Pull out of the data below the stretch of lines bounded by the one containing "for curve in" and the one containing "# ---- scene", both bounds included, unchanged.

■ **Information shown**
- - -
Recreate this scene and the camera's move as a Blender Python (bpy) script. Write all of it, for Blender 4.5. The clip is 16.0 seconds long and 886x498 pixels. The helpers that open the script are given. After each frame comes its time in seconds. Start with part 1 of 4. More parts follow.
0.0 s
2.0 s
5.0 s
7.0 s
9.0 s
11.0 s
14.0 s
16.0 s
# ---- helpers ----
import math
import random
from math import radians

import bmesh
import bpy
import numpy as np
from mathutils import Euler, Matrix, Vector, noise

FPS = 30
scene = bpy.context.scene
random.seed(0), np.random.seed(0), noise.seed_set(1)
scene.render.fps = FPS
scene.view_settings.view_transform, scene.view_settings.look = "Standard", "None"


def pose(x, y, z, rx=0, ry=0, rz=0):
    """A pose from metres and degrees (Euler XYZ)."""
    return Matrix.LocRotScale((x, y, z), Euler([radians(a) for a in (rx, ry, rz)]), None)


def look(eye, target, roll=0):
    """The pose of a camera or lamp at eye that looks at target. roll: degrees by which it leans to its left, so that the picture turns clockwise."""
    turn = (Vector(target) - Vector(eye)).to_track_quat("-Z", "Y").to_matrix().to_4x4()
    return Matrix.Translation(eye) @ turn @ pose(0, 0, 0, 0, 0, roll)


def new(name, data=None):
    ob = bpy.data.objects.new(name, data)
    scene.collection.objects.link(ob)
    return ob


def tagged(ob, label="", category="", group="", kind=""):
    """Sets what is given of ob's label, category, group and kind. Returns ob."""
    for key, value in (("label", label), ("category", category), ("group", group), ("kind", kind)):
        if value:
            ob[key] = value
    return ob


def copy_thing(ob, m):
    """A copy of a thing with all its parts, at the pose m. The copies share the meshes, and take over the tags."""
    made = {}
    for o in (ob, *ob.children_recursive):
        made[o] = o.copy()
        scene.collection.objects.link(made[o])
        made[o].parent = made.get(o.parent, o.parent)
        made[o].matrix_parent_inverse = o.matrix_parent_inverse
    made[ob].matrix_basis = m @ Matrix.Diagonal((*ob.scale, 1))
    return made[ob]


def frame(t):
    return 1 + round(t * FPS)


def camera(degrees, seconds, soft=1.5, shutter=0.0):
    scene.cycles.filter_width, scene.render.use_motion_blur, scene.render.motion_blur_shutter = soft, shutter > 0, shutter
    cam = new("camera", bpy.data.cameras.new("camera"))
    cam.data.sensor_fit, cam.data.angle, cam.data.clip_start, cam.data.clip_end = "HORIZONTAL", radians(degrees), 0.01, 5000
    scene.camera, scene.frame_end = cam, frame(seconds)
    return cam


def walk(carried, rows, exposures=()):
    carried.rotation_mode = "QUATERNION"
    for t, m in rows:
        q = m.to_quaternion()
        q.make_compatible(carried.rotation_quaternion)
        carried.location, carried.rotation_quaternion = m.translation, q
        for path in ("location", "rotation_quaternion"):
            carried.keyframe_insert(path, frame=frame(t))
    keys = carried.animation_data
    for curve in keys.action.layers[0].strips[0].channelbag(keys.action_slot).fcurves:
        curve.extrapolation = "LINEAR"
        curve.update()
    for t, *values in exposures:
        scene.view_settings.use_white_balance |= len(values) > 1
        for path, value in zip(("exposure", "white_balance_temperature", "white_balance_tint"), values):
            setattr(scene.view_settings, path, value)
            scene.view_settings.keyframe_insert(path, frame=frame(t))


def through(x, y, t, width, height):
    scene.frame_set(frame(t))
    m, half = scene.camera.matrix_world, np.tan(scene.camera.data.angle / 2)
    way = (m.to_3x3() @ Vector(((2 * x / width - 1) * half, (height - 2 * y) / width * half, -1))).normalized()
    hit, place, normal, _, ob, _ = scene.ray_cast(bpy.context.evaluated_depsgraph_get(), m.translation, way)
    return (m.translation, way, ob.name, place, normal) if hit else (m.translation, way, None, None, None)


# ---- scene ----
- - -
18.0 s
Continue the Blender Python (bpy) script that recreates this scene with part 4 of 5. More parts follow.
- - -
■ **The completed task**
    for curve in keys.action.layers[0].strips[0].channelbag(keys.action_slot).fcurves:
        curve.extrapolation = "LINEAR"
        curve.update()
    for t, *values in exposures:
        scene.view_settings.use_white_balance |= len(values) > 1
        for path, value in zip(("exposure", "white_balance_temperature", "white_balance_tint"), values):
            setattr(scene.view_settings, path, value)
            scene.view_settings.keyframe_insert(path, frame=frame(t))


def through(x, y, t, width, height):
    scene.frame_set(frame(t))
    m, half = scene.camera.matrix_world, np.tan(scene.camera.data.angle / 2)
    way = (m.to_3x3() @ Vector(((2 * x / width - 1) * half, (height - 2 * y) / width * half, -1))).normalized()
    hit, place, normal, _, ob, _ = scene.ray_cast(bpy.context.evaluated_depsgraph_get(), m.translation, way)
    return (m.translation, way, ob.name, place, normal) if hit else (m.translation, way, None, None, None)


# ---- scene ----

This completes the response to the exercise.